= Provided material =
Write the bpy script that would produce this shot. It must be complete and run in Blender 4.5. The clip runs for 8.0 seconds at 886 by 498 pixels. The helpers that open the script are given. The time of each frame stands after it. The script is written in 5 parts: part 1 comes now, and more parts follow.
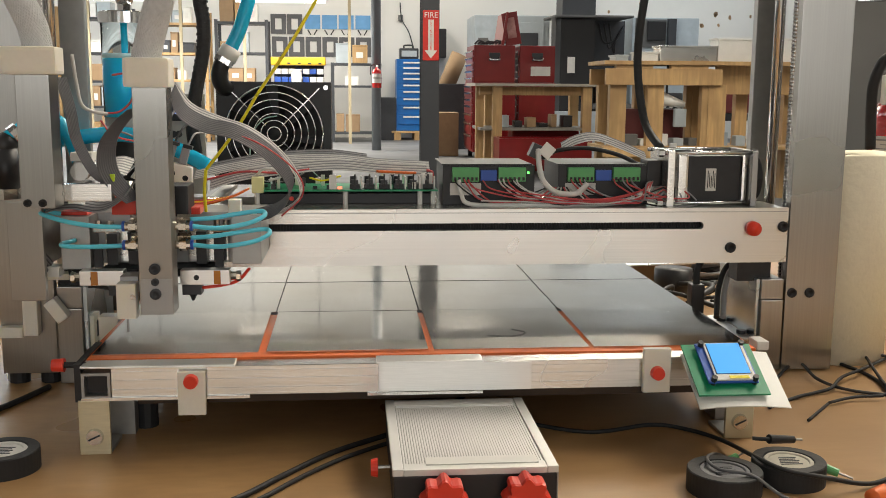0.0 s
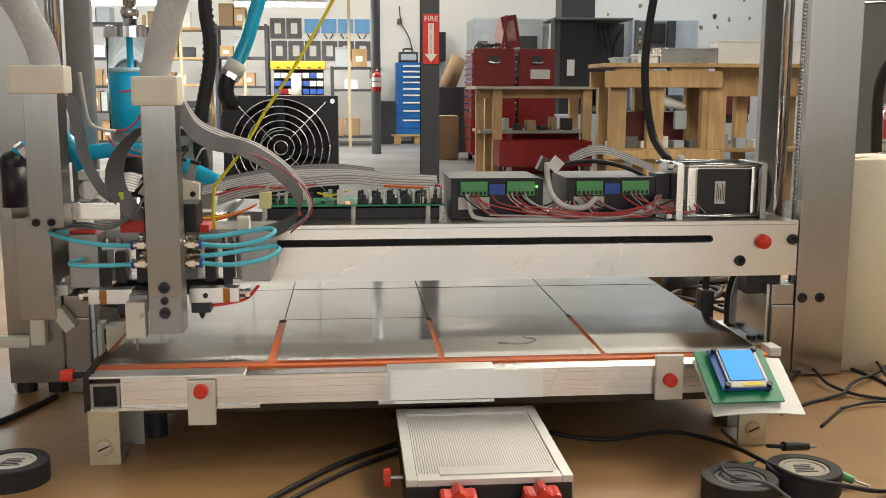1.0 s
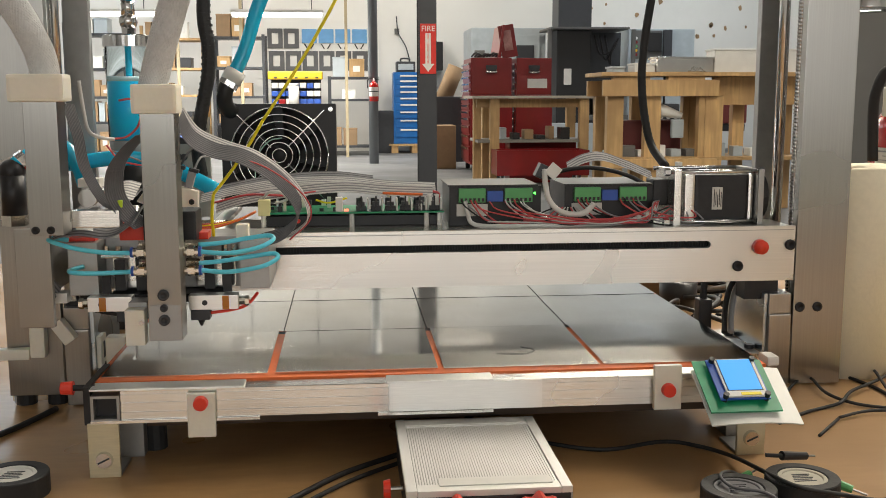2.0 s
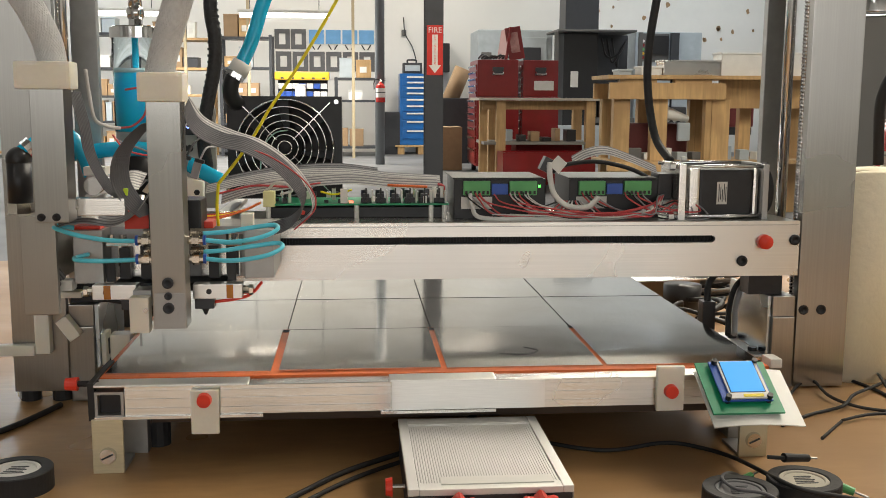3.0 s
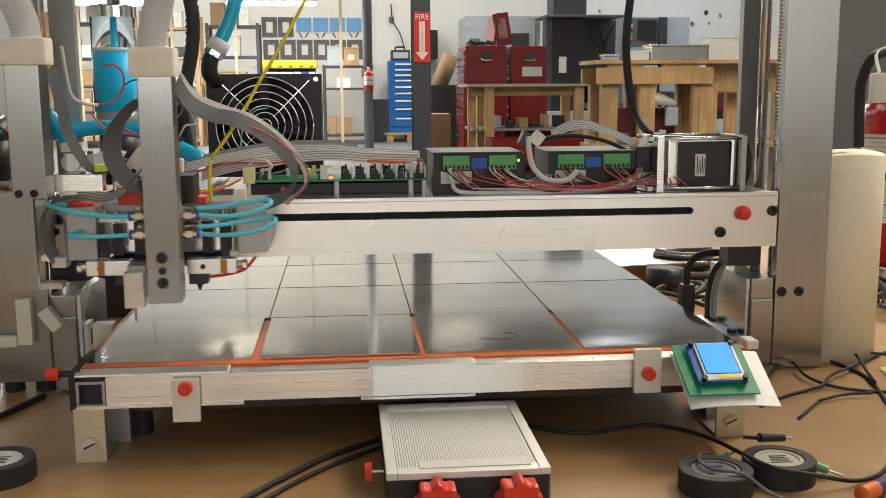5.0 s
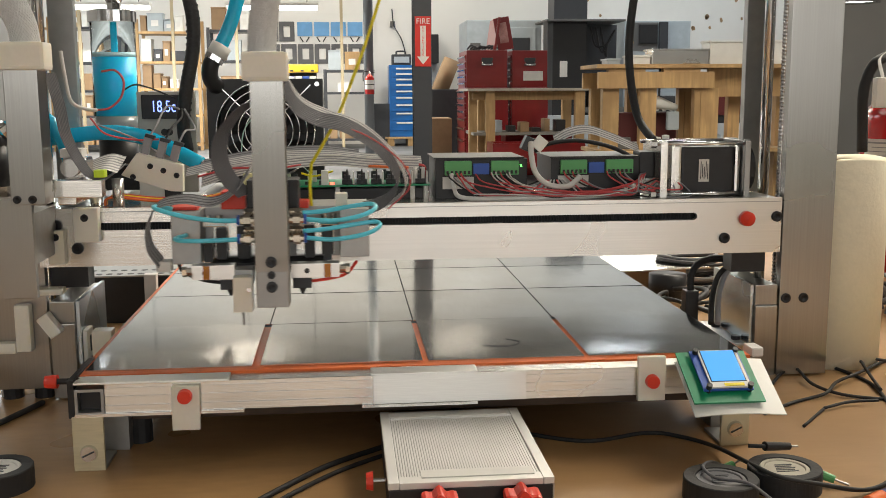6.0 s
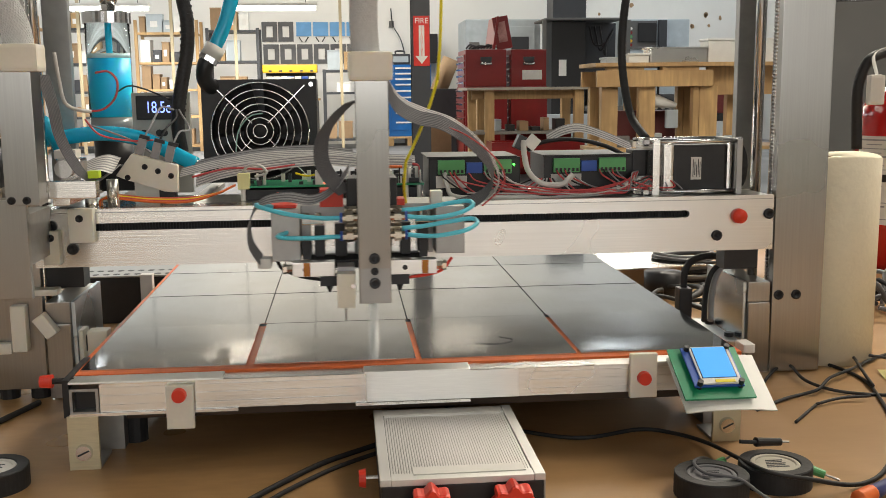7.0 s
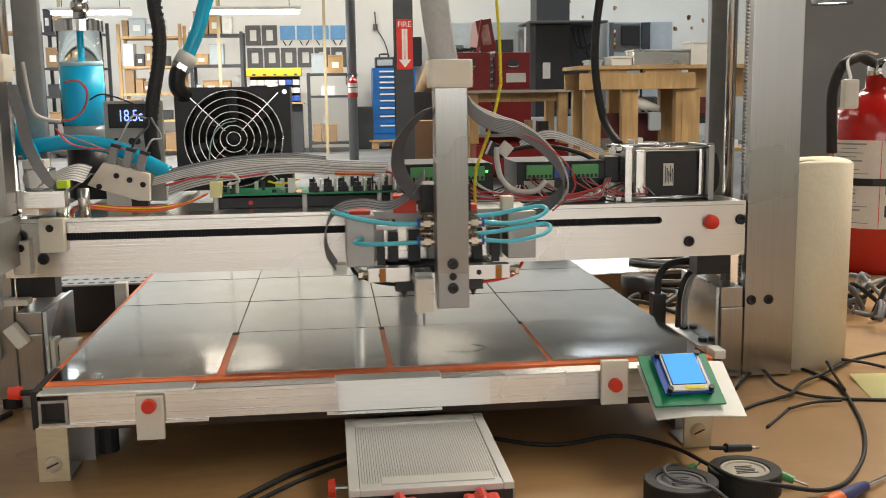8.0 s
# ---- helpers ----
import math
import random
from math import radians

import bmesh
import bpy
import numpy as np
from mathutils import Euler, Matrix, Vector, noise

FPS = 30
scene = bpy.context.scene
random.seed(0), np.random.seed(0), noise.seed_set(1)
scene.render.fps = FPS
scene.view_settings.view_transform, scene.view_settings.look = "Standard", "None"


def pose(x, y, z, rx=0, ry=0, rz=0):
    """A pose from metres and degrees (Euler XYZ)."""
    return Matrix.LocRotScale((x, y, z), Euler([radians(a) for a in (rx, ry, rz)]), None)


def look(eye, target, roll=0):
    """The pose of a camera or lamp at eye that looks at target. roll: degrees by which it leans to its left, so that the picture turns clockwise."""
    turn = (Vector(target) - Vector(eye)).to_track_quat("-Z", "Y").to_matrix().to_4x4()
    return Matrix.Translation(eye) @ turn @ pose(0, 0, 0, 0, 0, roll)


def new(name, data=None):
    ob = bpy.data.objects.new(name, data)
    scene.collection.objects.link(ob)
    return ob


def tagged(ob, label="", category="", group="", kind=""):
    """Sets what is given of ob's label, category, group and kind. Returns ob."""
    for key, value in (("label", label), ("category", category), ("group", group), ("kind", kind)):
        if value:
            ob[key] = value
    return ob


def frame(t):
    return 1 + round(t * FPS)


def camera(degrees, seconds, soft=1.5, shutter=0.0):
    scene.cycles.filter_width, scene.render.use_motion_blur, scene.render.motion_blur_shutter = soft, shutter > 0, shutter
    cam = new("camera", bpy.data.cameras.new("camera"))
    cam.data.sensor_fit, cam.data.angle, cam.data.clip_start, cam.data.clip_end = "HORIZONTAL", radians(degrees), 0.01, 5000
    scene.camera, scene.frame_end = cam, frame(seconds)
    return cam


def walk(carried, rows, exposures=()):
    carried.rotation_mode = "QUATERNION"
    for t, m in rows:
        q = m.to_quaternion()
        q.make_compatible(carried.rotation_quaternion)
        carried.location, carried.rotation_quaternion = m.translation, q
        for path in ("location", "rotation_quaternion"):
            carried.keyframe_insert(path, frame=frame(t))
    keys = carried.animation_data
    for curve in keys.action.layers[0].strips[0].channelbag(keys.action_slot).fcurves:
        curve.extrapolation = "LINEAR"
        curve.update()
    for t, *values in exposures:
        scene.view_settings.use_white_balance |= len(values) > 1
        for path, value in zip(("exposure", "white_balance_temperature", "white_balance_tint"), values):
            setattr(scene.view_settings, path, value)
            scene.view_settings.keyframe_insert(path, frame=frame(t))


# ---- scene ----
cam = camera(47.5, 8.0, soft=0.9, shutter=0.6)
PATH = [
    (0, (-0.073, -0.914, 0.364), (0.107, 1.052, 0.044), 0.4),
    (0.5, (-0.079, -0.911, 0.364), (0.103, 1.056, 0.048), 0.5),
    (1, (-0.082, -0.907, 0.367), (0.098, 1.06, 0.053), 0.1),
    (1.5, (-0.083, -0.909, 0.37), (0.103, 1.059, 0.068), -0.2),
    (3, (-0.082, -0.913, 0.368), (0.092, 1.058, 0.075), 0.3),
    (3.5, (-0.076, -0.926, 0.369), (0.071, 1.044, 0.057), -0.2),
    (4, (-0.065, -0.926, 0.368), (0.089, 1.042, 0.05), -0.4),
    (4.5, (-0.07, -0.925, 0.368), (0.122, 1.04, 0.047), -0.3),
    (6, (-0.071, -0.912, 0.369), (0.119, 1.055, 0.059), -0.3),
    (6.5, (-0.067, -0.912, 0.368), (0.127, 1.054, 0.057), -0.3),
    (7, (-0.064, -0.918, 0.369), (0.125, 1.048, 0.058), -0.6),
    (7.5, (-0.056, -0.921, 0.371), (0.14, 1.045, 0.061), -0.6),
    (8, (-0.05, -0.919, 0.374), (0.167, 1.045, 0.068), -0.8),
]
walk(cam, [(t, look(eye, target, roll)) for t, eye, target, roll in PATH])

TABLE = 0.037    # table top
FLOOR = -0.75    # shop floor
BED = 0.120      # top of the bed plates
CEIL = 5.7
HANG = 3.44      # height of the hung ceiling tubes
# height of the gantry and sideways place of the print head, time by time
LIFT = [(0, -0.0177), (0.5, -0.0217), (1, -0.0267), (1.25, -0.0275), (1.5, -0.0262), (2.0, -0.0220), (2.5, -0.0178), (3, -0.0135),
        (3.5, -0.0092), (4, -0.0045), (4.5, -0.0010), (4.7, 0.0), (8, 0.0)]
SLIDE = [(0, -0.2536), (4.7, -0.2536), (4.85, -0.2500), (5.0, -0.2400), (5.5, -0.1915), (6, -0.1415), (6.5, -0.0915), (7, -0.0400), (7.5, 0.0103), (8, 0.0610)]

# ---- light ----
world = bpy.data.worlds.new("world")
scene.world = world
world.use_nodes = True
world.node_tree.nodes["Background"].inputs[0].default_value = (0.75, 0.85, 1.0, 1)
world.node_tree.nodes["Background"].inputs[1].default_value = 0.15
scene.view_settings.exposure = -0.06


def area_light(x, y, z, sx, sy, power, colour=(1.0, 0.96, 0.88), aim=None):
    data = bpy.data.lights.new("area_lamp", "AREA")
    data.shape, data.size, data.size_y, data.energy, data.color = "RECTANGLE", sx, sy, power, colour
    ob = new("area_lamp", data)
    ob.matrix_world = pose(x, y, z) if aim is None else look((x, y, z), aim)
    return ob


# ceiling lamps added out of view, placed and powered to suit the shading
LAMPS = [(-1.9, -2.6, HANG, 3), (2.9, -1.1, HANG, 14), (-2.6, 2.2, HANG, 5), (2.7, 1.6, HANG, 205), (1.6, 4.3, HANG, 190)]
LAMPS += [(-4.3, 4.6, HANG, 8), (4.4, 4.6, HANG, 12), (-4.3, 8.0, HANG, 12), (-1.4, 8.0, HANG, 12), (4.4, 8.0, HANG, 10)]
# added far row, high and unseen, brightens the end wall that the plates reflect
LAMPS += [(x, 16.8, CEIL - 0.16, p) for x, p in ((-5.2, 220), (-1.9, 220), (1.9, 190), (5.2, 115), (8.1, 100))]
for lx, ly, lz, lp in LAMPS:
    # cool outer and warm inner tubes, tinted to colour the bed plates' reflections
    area_light(lx, ly, lz, 1.3, 2.4, lp, (0.80, 0.91, 1.0) if abs(lx) > 4 else (1.0, 0.90, 0.74))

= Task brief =
Output exactly those lines that lie from the line with "scene.collection.objects.link(ob)" through the line with "return 1 + round(t * FPS)", with both of those lines included.

= Correct result =
    scene.collection.objects.link(ob)
    return ob


def tagged(ob, label="", category="", group="", kind=""):
    """Sets what is given of ob's label, category, group and kind. Returns ob."""
    for key, value in (("label", label), ("category", category), ("group", group), ("kind", kind)):
        if value:
            ob[key] = value
    return ob


def frame(t):
    return 1 + round(t * FPS)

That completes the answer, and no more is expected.